**Requirement:** For the data below, work out how many lines include the string "with" and report only the number.

#### Information shown ####

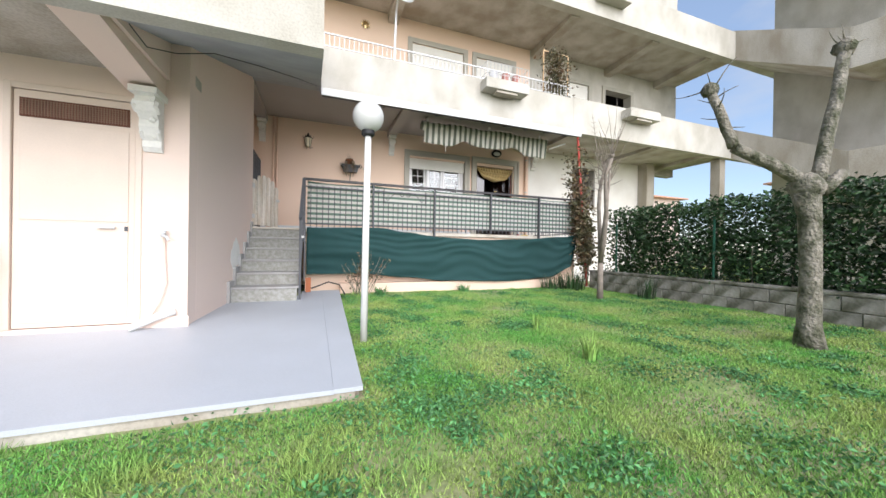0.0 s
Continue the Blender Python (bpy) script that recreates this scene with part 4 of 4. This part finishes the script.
young_limb([(5.68, 5.16, 1.95), (5.75, 5.22, 2.15), (5.88, 5.3, 2.4), (5.9, 5.32, 2.75)], 0.03, 0.02, [((5.9, 5.32, 2.76), 4, 0.5)], None)


def orchard_tree(x, y, seed, h):
    rr = random.Random(seed)
    t = thing("bare_tree", "pruned bare tree with long upright shoots behind the hedge", "tree", (x, y, -0.1), "bare trees")
    bm = B()
    p0, _ = limb(bm, (x, y, -0.1), (0.05, 0, 1), 2.1, 0.10, 0.08, rr, 6, 0.08)
    part("trunk", bm, BARK, t, smooth=True)
    bm = B()
    for k in range(5):
        a = k * 1.26 + rr.uniform(-0.3, 0.3)
        p1, _ = limb(bm, p0[-1], (math.cos(a), math.sin(a), 0.55), rr.uniform(0.9, 1.4), 0.05, 0.03, rr, 7, 0.22)
        for q in range(7):
            limb(bm, p1[rr.randrange(3, 8)], (rr.uniform(-0.25, 0.25), rr.uniform(-0.25, 0.25), 1), rr.uniform(0.5, h), 0.009, 0.003, rr, 6, 0.06)
        for q in range(4):
            limb(bm, p1[rr.randrange(2, 8)], (rr.uniform(-1, 1), rr.uniform(-1, 1), rr.uniform(-0.2, 0.6)), rr.uniform(0.2, 0.6), 0.008, 0.003, rr, 5, 0.25)
    p2, _ = limb(bm, p0[-1], (0.1, 0.1, 1), h * 1.45, 0.03, 0.004, rr, 14, 0.05)
    for q in range(26):
        a = rr.uniform(0, 6.3)
        k = rr.randrange(4, 14)
        limb(bm, p2[k], (math.cos(a), math.sin(a), 0.5), 0.45 * (1 - k / 18), 0.006, 0.002, rr, 4, 0.1)
    part("crown", bm, BARK, t, "thin upright shoots", smooth=True)


orchard_tree(10.2, -1.5, 8, 0.8)

# hedge on the low wall
wg = structure("wall_garden", boxes((7.42, -5.0, -0.1, 7.62, 7.4, 0.46)), BLOCKWALL, "low mossy concrete block wall")
structure("wall_garden_cap", boxes((7.39, -5.0, 0.462, 7.65, 7.4, 0.52), bev=0.01), BLOCKWALL, "mossy wall capping")
rr = random.Random(9)
me = mesh_of("block", boxes((-0.012, -0.205, -0.105, 0.012, 0.205, 0.105), bev=0.008), BLOCKWALL)
for j in range(2):
    for k in range(29):
        ob = new("block", me)
        ob.parent, ob.location = wg, (7.41 + 0.004 * ((k * 7 + j) % 3), 7.15 - 0.42 * k - 0.21 * j, 0.12 + 0.222 * j)


def leaves(n, place, size, r):
    vs, fs = [], []
    for _ in range(n):
        p = place()
        d1 = Vector((r.uniform(-1, 1), r.uniform(-1, 1), r.uniform(-0.9, 0.6))).normalized()
        d2 = d1.orthogonal().normalized()
        d2.rotate(Matrix.Rotation(r.uniform(0, 6), 3, d1))
        s = size * r.uniform(0.6, 1.3)
        k = len(vs)
        up = d1.cross(d2) * s * 0.12
        vs += [p, p + d1 * 0.5 * s + d2 * 0.26 * s + up, p + d1 * s, p + d1 * 0.5 * s - d2 * 0.26 * s + up]
        fs += [(k, k + 1, k + 2), (k, k + 2, k + 3)]
    me = bpy.data.meshes.new("leaves")
    me.from_pydata(vs, [], fs)
    bm = B()
    bm.from_mesh(me)
    bpy.data.meshes.remove(me)
    return bm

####

**Worked solution:** 2